There is probably a no better way to prove one’s courage than by walking straight into the gaping maw of Hell, the Hell’s Gate of which can be found in Pamukkale. This legendary temple doorway was spewing out toxic gases and was referred to as the “gateway to the land of the dead”, and as some say to the lair of the evil one himself.

The gate was discovered in 2013 in the ancient city of Hierapolis in Pamukkale in southwestern Turkey. and was a place of ritualistic satanic worship, or so rumor has it. Still, it is a Plutonian religious site dedicated to the god Pluto, sometimes referred to as Pluto’s gate.

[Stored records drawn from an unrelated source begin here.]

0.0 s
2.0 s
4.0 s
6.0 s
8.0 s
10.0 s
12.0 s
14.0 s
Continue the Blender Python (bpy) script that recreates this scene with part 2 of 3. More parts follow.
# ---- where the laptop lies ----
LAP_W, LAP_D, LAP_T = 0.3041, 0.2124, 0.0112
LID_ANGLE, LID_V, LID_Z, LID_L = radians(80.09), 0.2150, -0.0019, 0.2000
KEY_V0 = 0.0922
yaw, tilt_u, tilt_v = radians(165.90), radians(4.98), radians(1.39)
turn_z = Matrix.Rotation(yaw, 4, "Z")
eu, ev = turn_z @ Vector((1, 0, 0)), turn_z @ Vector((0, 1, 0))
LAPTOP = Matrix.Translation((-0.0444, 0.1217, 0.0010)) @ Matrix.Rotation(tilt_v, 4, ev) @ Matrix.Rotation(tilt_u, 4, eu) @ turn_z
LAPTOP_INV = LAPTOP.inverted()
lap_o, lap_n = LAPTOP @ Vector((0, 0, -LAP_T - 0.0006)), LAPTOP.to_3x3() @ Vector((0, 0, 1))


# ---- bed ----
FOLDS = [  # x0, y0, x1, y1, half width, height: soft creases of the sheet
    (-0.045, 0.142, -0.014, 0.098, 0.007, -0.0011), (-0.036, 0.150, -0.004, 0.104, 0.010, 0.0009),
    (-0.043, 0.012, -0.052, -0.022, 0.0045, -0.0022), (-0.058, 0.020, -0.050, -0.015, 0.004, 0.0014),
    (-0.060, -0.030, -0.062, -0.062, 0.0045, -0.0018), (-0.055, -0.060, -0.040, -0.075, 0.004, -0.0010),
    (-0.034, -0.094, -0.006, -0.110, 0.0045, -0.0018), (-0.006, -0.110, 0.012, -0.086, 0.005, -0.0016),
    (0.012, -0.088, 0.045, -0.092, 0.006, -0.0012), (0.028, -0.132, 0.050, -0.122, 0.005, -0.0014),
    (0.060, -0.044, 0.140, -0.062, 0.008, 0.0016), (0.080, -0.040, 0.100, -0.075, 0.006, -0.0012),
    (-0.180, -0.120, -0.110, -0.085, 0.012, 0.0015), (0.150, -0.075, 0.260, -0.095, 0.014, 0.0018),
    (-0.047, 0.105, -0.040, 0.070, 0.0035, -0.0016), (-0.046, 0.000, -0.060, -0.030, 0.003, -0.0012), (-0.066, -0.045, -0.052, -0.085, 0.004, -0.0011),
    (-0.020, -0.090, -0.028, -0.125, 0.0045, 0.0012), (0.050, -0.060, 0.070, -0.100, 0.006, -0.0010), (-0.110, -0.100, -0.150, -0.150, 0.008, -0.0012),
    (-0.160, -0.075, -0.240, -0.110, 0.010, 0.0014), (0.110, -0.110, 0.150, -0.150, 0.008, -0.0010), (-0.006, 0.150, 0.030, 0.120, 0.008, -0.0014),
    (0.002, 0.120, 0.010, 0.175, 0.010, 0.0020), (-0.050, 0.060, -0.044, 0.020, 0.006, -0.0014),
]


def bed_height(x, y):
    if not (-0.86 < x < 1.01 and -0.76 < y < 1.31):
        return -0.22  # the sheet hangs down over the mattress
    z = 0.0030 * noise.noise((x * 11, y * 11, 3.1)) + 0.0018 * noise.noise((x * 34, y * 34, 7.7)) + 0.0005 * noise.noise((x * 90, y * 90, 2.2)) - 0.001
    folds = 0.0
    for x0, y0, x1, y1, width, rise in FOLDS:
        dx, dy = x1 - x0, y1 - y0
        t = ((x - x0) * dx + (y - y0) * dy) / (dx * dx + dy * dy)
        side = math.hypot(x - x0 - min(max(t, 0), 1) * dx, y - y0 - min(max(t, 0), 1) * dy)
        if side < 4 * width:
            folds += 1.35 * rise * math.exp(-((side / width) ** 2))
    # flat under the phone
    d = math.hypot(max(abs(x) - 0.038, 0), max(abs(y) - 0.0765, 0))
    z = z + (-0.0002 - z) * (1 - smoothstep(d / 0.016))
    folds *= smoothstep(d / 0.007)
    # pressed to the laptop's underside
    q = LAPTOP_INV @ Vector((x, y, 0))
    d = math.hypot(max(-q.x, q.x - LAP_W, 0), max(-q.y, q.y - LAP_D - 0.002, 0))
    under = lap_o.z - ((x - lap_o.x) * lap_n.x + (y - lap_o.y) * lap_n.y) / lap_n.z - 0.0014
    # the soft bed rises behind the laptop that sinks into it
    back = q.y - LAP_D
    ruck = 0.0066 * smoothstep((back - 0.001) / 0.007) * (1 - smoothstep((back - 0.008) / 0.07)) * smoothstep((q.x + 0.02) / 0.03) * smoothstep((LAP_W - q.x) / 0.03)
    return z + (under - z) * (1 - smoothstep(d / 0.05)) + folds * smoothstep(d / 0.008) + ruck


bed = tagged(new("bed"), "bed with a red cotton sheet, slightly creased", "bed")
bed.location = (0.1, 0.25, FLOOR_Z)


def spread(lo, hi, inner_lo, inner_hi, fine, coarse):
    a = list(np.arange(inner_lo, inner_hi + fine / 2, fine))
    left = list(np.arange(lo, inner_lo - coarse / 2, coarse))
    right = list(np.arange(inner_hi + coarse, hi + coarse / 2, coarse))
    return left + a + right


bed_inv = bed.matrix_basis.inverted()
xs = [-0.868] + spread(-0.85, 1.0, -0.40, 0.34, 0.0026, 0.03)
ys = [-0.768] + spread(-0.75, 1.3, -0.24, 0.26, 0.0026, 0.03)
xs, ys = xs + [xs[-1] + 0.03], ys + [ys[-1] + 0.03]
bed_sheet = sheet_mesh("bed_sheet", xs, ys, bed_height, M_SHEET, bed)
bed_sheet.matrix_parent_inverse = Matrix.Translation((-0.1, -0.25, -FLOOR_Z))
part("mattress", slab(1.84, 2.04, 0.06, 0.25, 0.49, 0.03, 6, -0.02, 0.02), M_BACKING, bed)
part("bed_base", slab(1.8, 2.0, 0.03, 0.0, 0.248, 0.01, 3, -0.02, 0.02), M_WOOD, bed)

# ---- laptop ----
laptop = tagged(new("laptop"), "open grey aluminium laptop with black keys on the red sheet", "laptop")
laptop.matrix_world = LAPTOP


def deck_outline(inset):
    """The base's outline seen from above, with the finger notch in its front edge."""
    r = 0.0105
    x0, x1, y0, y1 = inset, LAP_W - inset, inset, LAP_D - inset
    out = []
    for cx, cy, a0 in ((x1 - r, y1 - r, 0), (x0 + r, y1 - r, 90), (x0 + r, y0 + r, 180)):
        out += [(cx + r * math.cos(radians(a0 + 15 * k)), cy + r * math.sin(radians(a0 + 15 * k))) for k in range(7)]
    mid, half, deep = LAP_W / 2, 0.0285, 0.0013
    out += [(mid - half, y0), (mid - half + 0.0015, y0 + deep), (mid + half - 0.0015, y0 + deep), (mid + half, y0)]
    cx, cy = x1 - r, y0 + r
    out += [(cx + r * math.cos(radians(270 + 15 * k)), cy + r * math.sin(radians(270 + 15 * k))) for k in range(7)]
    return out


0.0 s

According to the same rumor, the three-headed hellhound under the ground was sacrificing innocents to Hades (Pluto), whom he accepted as a god. Because of this legend, the Temple of Apollo was built right next to the Gate of Hell (Plutonium). Now those who came to this city began to pay the clergy to sacrifice to the gods.

During the ritual, a clergyman would first take the animal to be sacrificed into the temple. Inside the temple, the animal died instantly, as if by divine intervention! The priest was coming out of the temple alive. For many years, people wondered why the animals died while the clergy who entered the same place remained alive.

True or just a myth about Pamukkale’s Hells Gate spewing out toxic gas?

Because hot water was accumulating in the temple and carbon dioxide reacts with water, carbonic acid is formed, from which hydrogen ions dissociate, increasing the acidity of the system. Carbon dioxide is heavier than air, when the air gets colder at night, the gas accumulates on the floor and the ground is covered with deadly gases, which could be deadly for small animals. In religious ceremonies at that time, priests would hold their breaths and go to the cave with live animals. As if there was divine intervention, the animals were poisoned and died due to the gas inside, while the priests stayed alive. Thus, the priests were considered sacred, and the dead animals were considered a sacrifice to Hades.”

Because the Hell Gate, which is located around the temple today, is a very peaceful place full of clear waters. Although the ancient city is peaceful now, some curious scientists decided to follow this legend, which is also mentioned in historical documents. Hardy Pfanz, a volcano biologist at the University of Duisburg-Essen, visited Pamukkale in 2013. When Pfanz got here, he wasn’t quite sure what to find, what to expect. These stories could be just legends. However, he got the answers to the questions he was curious about very quickly.

Pfanz began to analyze the surrounding air with a portable gas measuring device he had brought with him. While the carbon dioxide rate in normal air was around 0.04 percent, this rate reached 80 percent around the temple.

According to scientists, even exposure to 10% carbon dioxide for a few minutes is life-threatening. As such, it turns out that the amount around the temple is indeed deadly.

So animals closer to the ground were quickly affected by the carbon dioxide. But because the clergy was taller, they inhaled less carbon dioxide. That’s Pfanz’s theory. Many scientists confirm this. Today, Hell’s Gate is built with bricks to prevent people from being exposed to high carbon dioxide. However, there is a walking path around Hell’s Gate so that visitors can see the historical structure.

Hierapolis is a fascinating place even in its final form. This ancient city, where mythology and earthly reality meet, is definitely worth seeing!